I'm writing this because I've noticed, off and on through various threads, that a lot of people tend to get stuck in designing pages based on what they see when making pages. The setup I have now makes it very easy for me to see what a much broader section of the web audience is seeing, and its changed the way I build pages.
What you need, ideally:
3 monitors - At least one should be LCD, and at least one should be a large monitor (19" LCD or 20-21" CRT).
A graphics card (or cards) that allow multiple monitors to be running simultaneously with different resolution settings.
How they should be setup:
The large monitor should be set to a high resolution - 1280x1024 or higher. This will be your "production" monitor.
The two smaller monitors (17" typically) should be set to the two most common resolutions, being 1024x768 and 800x600 respectively.
My setup: (not bragging, this is just what I have and works well for me.)
A 19" LCD set to 1280x1024. Two 17" CRTs (one perfectly flat, the other an old style curved front). The perfectly flat is set to 1024x768, the curved is set to 800x600.
Why you should try this out:
When working on a new layout/design, it becomes very easy to get "lost" in the screen space that you're working with.

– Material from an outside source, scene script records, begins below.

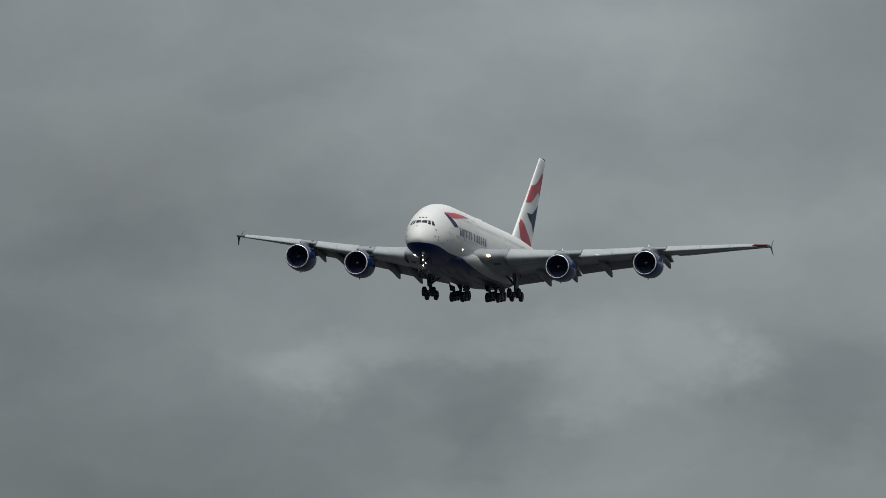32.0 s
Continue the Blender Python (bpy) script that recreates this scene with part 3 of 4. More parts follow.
def build_wing(plane, side):
    # fixed wing, its nose and tail cut back where slats and flaps stand out
    wing = panel("wing", 3.0, 7.6, 8, MAT["wing"], plane, side, "grey-painted swept wing with deployed slats and flaps", c0=0.0, c1=0.80)
    for x0, x1, steps, c0, c1 in ((7.6, 13.4, 7, 0.11, 0.80), (13.4, 16.6, 4, 0.0, 0.80), (16.6, 24.2, 8, 0.11, 0.80), (24.2, 27.2, 4, 0.0, 0.80), (27.2, 38.4, 12, 0.11, 1.0), (38.4, 39.6, 3, 0.0, 1.0)):
        panel("wing_box", x0, x1, steps, MAT["wing"], wing, side, c0=c0, c1=c1)
    # slats, drooped in front of the leading edge
    for x0, x1 in ((7.6, 13.4), (16.6, 20.4), (20.43, 24.2), (27.2, 31.4), (31.43, 35.0), (35.03, 38.4)):
        droop = dict(c0=0.0, c1=0.14, turn=-18 if x0 > 14 else -9, hinge=(0.14, 0.045), shift=(-0.012, 0.002), fat=1.05)
        if x0 < 14:
            panel("droop_nose", x0, x1, 6, MAT["wing_light"], wing, side, **droop)
        else:
            panel("slat", x0, x1, 6, MAT["slat"], wing, side, **droop)
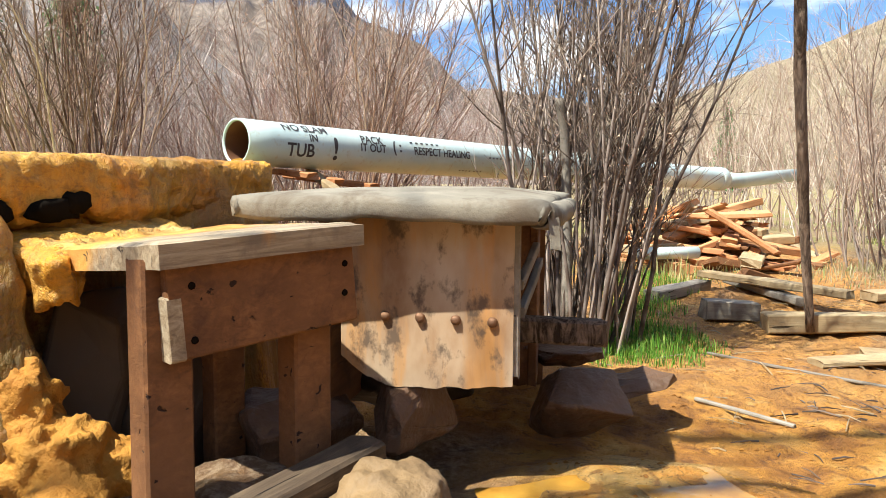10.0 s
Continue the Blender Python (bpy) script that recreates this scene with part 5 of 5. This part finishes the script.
def side_table():
    ob = empty("side_table", Matrix(), "low weathered plank table built against the tub", "table")
    A, B = Vector((2.478, -0.318, 0.442)), Vector((2.862, -0.594, 0.466))
    d = (B - A).normalized()
    side = Vector((-d.y, d.x, 0)).normalized()
    wide = (B - A).length
    top = part("tabletop", slab(((0, 0, 0.0225), (0, 0.60, -0.030), (wide, 0.60, -0.012), (wide, 0, 0.0225)), 0.046, 20, 30, 22), M_TABLE, ob, "thick weathered tabletop with rough sawn edges")
    top.matrix_world = Matrix.Translation(A) @ Matrix((d, side, d.cross(side))).transposed().to_4x4()
    s = Shape()
    s.beam(A + d * 0.035 + side * 0.045 - Vector((0, 0, 0.12)), B - d * 0.005 + side * 0.045 - Vector((0, 0, 0.11)), 0.035, 0.185, segs=14, chamfer=0.005, rough=0.004, seed=26)
    apron = part("apron", s, M_BROWNWOOD, ob, "rust-brown apron board")
    for u, v in ((0.16, -0.07), (0.17, -0.175), (0.93, -0.07), (0.93, -0.135)):
        p = A.lerp(B, u) + side * 0.0265 + Vector((0, 0, v))
        k = Shape()
        k.tube([p, p - side * 0.003], [0.008, 0.007], 8)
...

A lot of us have fairly high end machines with large, high resolution monitors. It's very easy to forget that this simply isn't the majority of the web surfing audience. Fully 30-40% of machines surfing the web have their resolution set to 800x600, because (as far as I can tell) a lot of people out there find it easier to read text when their monitors are set to this resolution.
However, if you have three monitors on the go, with all three resolution settings mentioned above, it's very easy to have a browser window open in each monitor, with the page you're working on displayed on all three. Whenever you make a change, you just have to save the file and refresh the view in all three windows.
This gives you an immediate sense of how the page is going to look for different segments of your audience. You would be surprised how small changes can bring important graphics/text above or below the fold on various resolutions. You will also be surprised at how easy it is to generate a layout that forces the infamous "side-to-side" scrolling to be able to view an entire page.
Also, it will give you a better impression on how graphics (which tend to be fixed size in terms of pixels) can become more and less dominant on a page, simply by changing screen resolution.
Text that is legible at a lower resolution, can sometimes become minuscule and nearly illegible on a higher resolution monitor (and NEVER assume that the end user knows how to resize text - most people don't know this, and even if they do, they tend to be too lazy to bother).
Conversely, text that is at a nice, legible size on a high resolution monitor can become overbearingly large on a lower resolution monitor.
Why the mix of LCD and CRT screens?
Graphics and colors display very differently between the two types of monitors. LCDs tend to be crisper, which is good for text, but also harsher when displaying gradients, which can have brutal results when looking at an over-optimized JPEGs.
CRTs, on the other hand, tend to blend out JPEG artifacts, giving you more room for optimizing images, but at the same time, you lose crispness, so small text tends to be somewhat harder to read.
Overall, the mix of resolutions and monitor types is hard to visualize unless you're actually looking at it. With experience, you learn that certain types of layouts and certain color choices are bound to cause you grief.
But even hard won experience is nothing compared to actually putting your eyes on the screen.